E poi parliamoci chiaro. Ammesso che si tratti proprio di un’idea di Linus, gli unici soggetti che sono nella Hall of Fame della Radio si chiamano Renzo Arbore e Claudio Cecchetto. Per cortesia altri non includano l’incolpevole Linus tra i “venerabili” del nostro mezzo. No sudditanze. Linus è un umano che ha commesso anche tanti errori. All Music, Radio Capital per 3 volte (anche questa), Deejay TV.
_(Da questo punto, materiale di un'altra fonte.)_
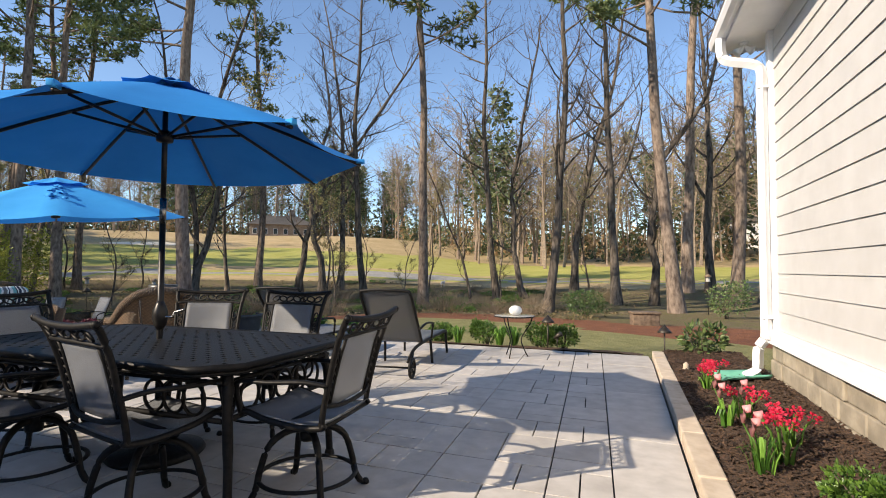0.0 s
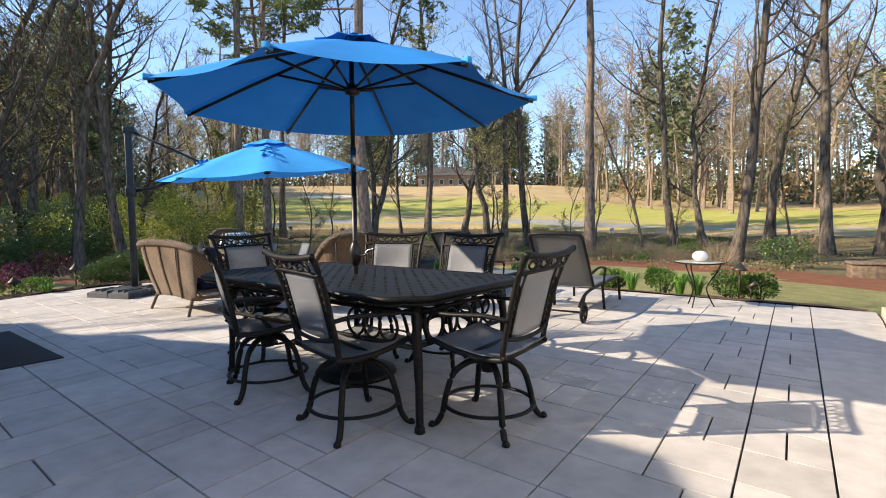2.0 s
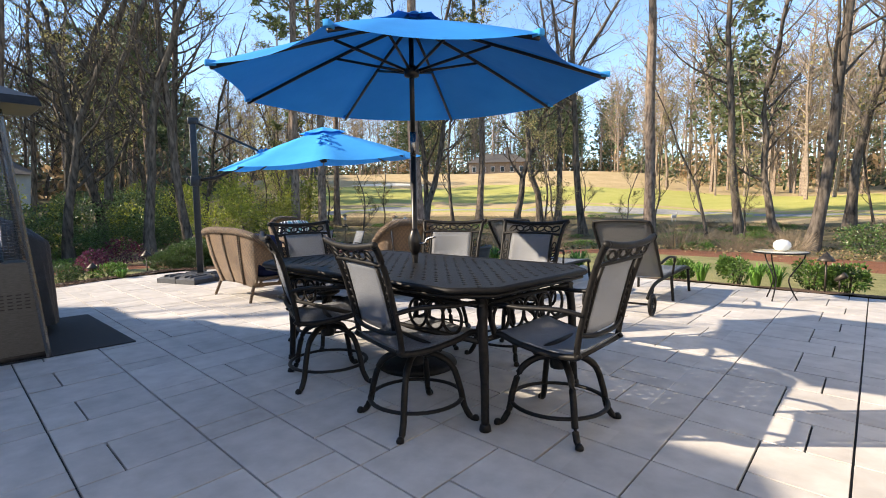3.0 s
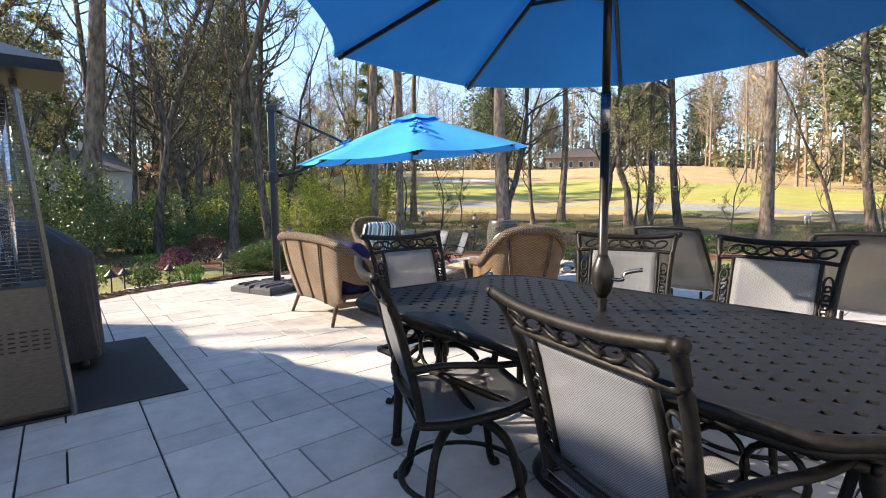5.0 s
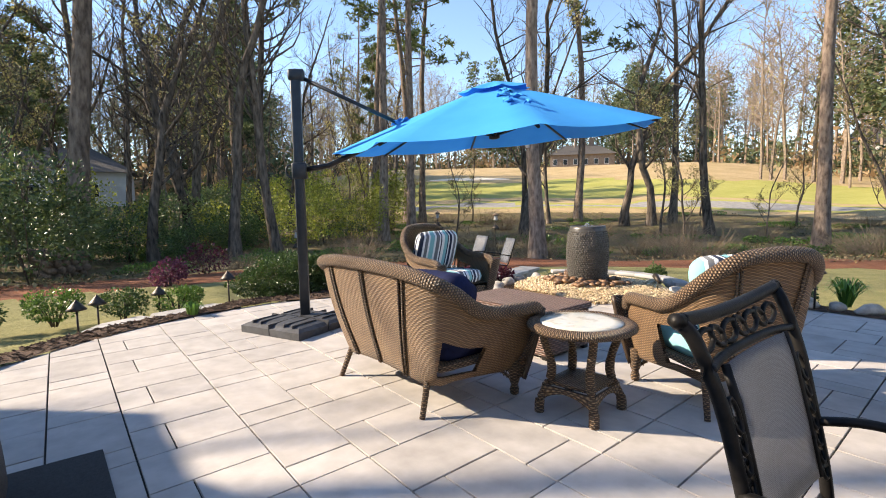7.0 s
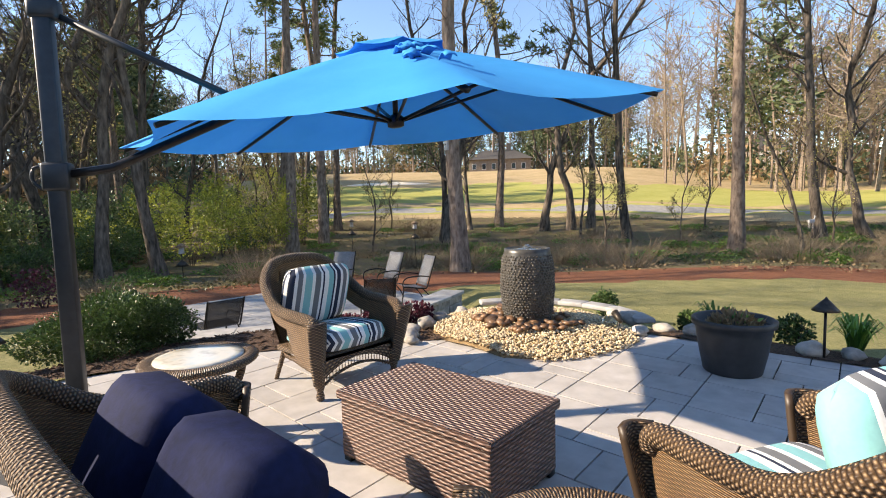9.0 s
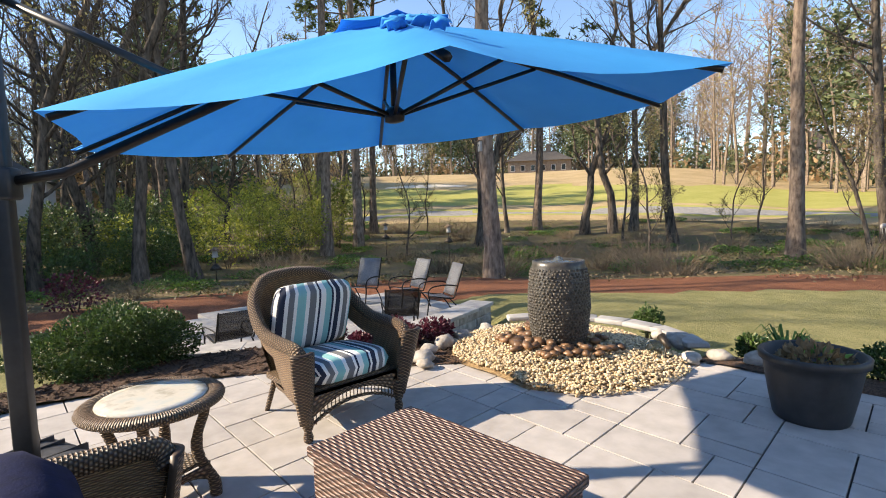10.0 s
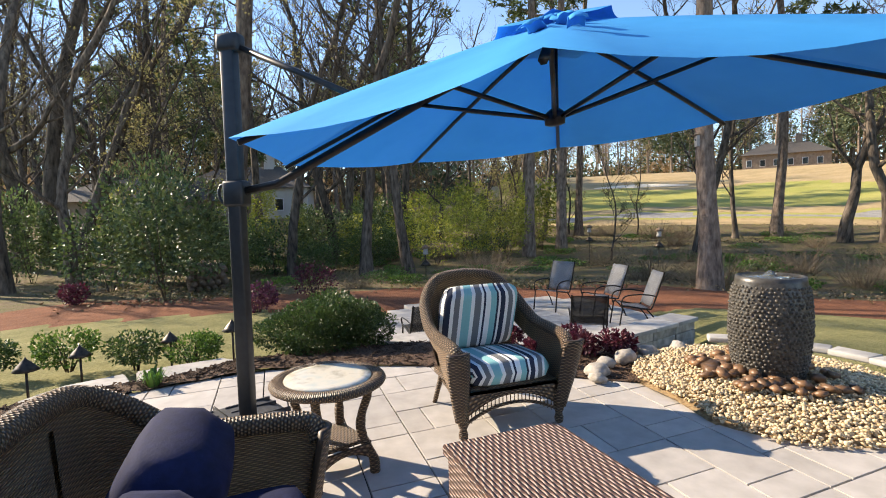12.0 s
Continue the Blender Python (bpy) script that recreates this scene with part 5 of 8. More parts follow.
def lounger(m, label):
    lo = thing("sun_lounger", m, label, "lounger", "sun loungers")
    hinge = Vector((0, 0.10, 0.36))
    top = Vector((0, -0.42, 1.03))
    for s in (-1, 1):
        x = s * 0.33
        bm = bmesh.new()
        tube(bm, bend([(x, -0.50, 0.20), (x, -0.30, 0.30), (x, 0.0, 0.34), (x, 0.7, 0.35), (x, 1.42, 0.34), (x, 1.50, 0.30)]), 0.020, 8)
        part("side_rail", bm, M_IRON, lo)
        bm = bmesh.new()
        tube(bm, [(x, hinge.y, hinge.z), (x, -0.18, 0.72), (x, -0.39, 0.98), (x * 0.95, -0.43, 1.03)], 0.018, 8)
        part("backrest_frame", bm, M_IRON, lo)
        for y in (0.55, 1.46):
            bm = bmesh.new()
            tube(bm, bend([(x, y - 0.02, 0.34), (x * 1.02, y, 0.2), (x * 1.05, y + 0.03, 0.0)]), 0.019, 8)
            part("leg", bm, M_IRON, lo)
        bm = bmesh.new()
        tube(bm, bend([(x * 1.1, -0.10, 0.55), (x * 1.18, 0.10, 0.60), (x * 1.2, 0.32, 0.585), (x * 1.16, 0.46, 0.55), (x * 1.05, 0.52, 0.35)]), 0.018, 8, flat=0.8)
        part("arm", bm, M_IRON, lo)
        bm = bmesh.new()
        tube(bm, [(x, -0.28, 0.31), (x * 1.05, -0.46, 0.12)], 0.016, 8)
        part("wheel_strut", bm, M_IRON, lo)
        w = bmesh.new()
        up = Vector((1, 0, 0))
        c = Vector((x * 1.12, -0.46, 0.125))
        tube(w, [c + Vector((0, 0.105 * math.cos(a), 0.105 * math.sin(a))) for a in (2 * math.pi * k / 24 for k in range(24))], 0.02, 8, closed=True, up=up)
        wheel = part("wheel", w, M_IRON, lo)
        for k in range(6):
            bm = bmesh.new()
            a = math.pi * k / 3
            tube(bm, [c, c + Vector((0, 0.10 * math.cos(a), 0.10 * math.sin(a)))], 0.008, 6)
            part("spoke", bm, M_IRON, wheel)
    bm = bmesh.new()
    tube(bm, [(-0.36, -0.46, 0.125), (0.36, -0.46, 0.125)], 0.012, 8)
    part("axle", bm, M_IRON, lo)
    bm = bmesh.new()
    tube(bm, bend([(-0.32, -0.43, 1.03), (-0.15, -0.445, 1.045), (0.15, -0.445, 1.045), (0.32, -0.43, 1.03)]), 0.018, 8)
    part("top_rail", bm, M_IRON, lo)
    bm = bmesh.new()
    sheet(bm, lambda u, v: ((u - 0.5) * 0.63, hinge.y + (top.y - hinge.y) * v, hinge.z + (top.z - hinge.z) * v - 0.03 * math.sin(math.pi * v) * (1 - (2 * u - 1) ** 2)), 8, 12, 0.004)
    part("backrest", bm, M_LOUNGE, lo, "dark woven sling back")
    bm = bmesh.new()
    sheet(bm, lambda u, v: ((u - 0.5) * 0.63, hinge.y + (1.49 - hinge.y) * v, 0.365 - 0.02 * (1 - (2 * u - 1) ** 2)), 8, 12, 0.004)
    part("seat", bm, M_SLING, lo, "grey woven sling seat")
    return lo


lo = lounger(pose(-2.78, 6.02, 0, 0, 0, 6), "dark metal lounger with a sling, back raised, on wheels")
tagged(copy_thing(lo, pose(-4.35, 6.05, 0, 0, 0, 4)), "dark metal lounger with a sling behind the dining table")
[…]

Quindi le idee a favore della Radio cercate e cerchiamo di comporle con un briefing chiaro e in gruppo di lavoro. E non ricorrendo soltanto a quello che sarebbe “divinizzato”, al direttore artistico dei miei stivali, ma a tutti coloro i quali possono contribuire da tutti i comparti e da tutte le aree della Radio. Qui si tratta di FARE QUALCOSA di UTILE e SOCIALE per renderci attivi e farci apprezzare. E ci rivolgiamo a chi ha espulso RadioThon dal suo palinsesto?

Qualche esempio?

Raccogliere fondi da tutti gli ascoltatori per l’aiuto sanitario: ossigeno negli ospedali, apparecchiature per le terapie intensive, maschere speciali del personale. Oppure per altre necessità del momento che possono concretamente aiutare i processi della sanità. Ovviamente si è credibili se si investe anche direttamente sia pure in quota parte; non credo che per almeno 10 Radio nazionali sia un problema offrire l’esempio con una donazione iniziale di Euro 500.000.

Non ci si vuole misurare per qualche motivo con la emergenza sanitaria? Si possono raccogliere fondi da tutti gli ascoltatori per il sostentamento economico. Si individuano le categorie professionali che più sono in tensione in questo momento e si costruiscono insieme alle associazioni di settore quelle iniziative che possano offrire sostegno immediato. Una ulteriore alternativa è raccogliere fondi da tutti gli ascoltatori per le famiglie in difficoltà.

Non si vuole entrare nel tema della raccolta fondi? E allora si faccia come già accaduto all’estero: un portale di servizio. Combinando le informazioni di tutte le redazioni nazionali e locali delle Radio si può creare uno strumento comune di guida e di informazione autorevole e di supporto per le persone. Sia per la conoscenza sui temi della pandemia da Covid-19 sia per l’intervento locale attraverso suggerimenti e servizi a integrazione di quelli esistenti.

Insomma, facciamo! Siamo in guerra, come ci ricordano più fonti autorevoli. Possiamo giocare nuovamente con la musica e passare per la seconda volta come il media delle canzonette?!? Per quanto mi riguarda per le stesse imprese Radiofoniche questo è un danno probabilmente superiore a quello delle stesse e gravissime perdite economiche del momento. E non servono direttori artistici magici. Semplicemente il desiderio e l’ardire di voler essere utili!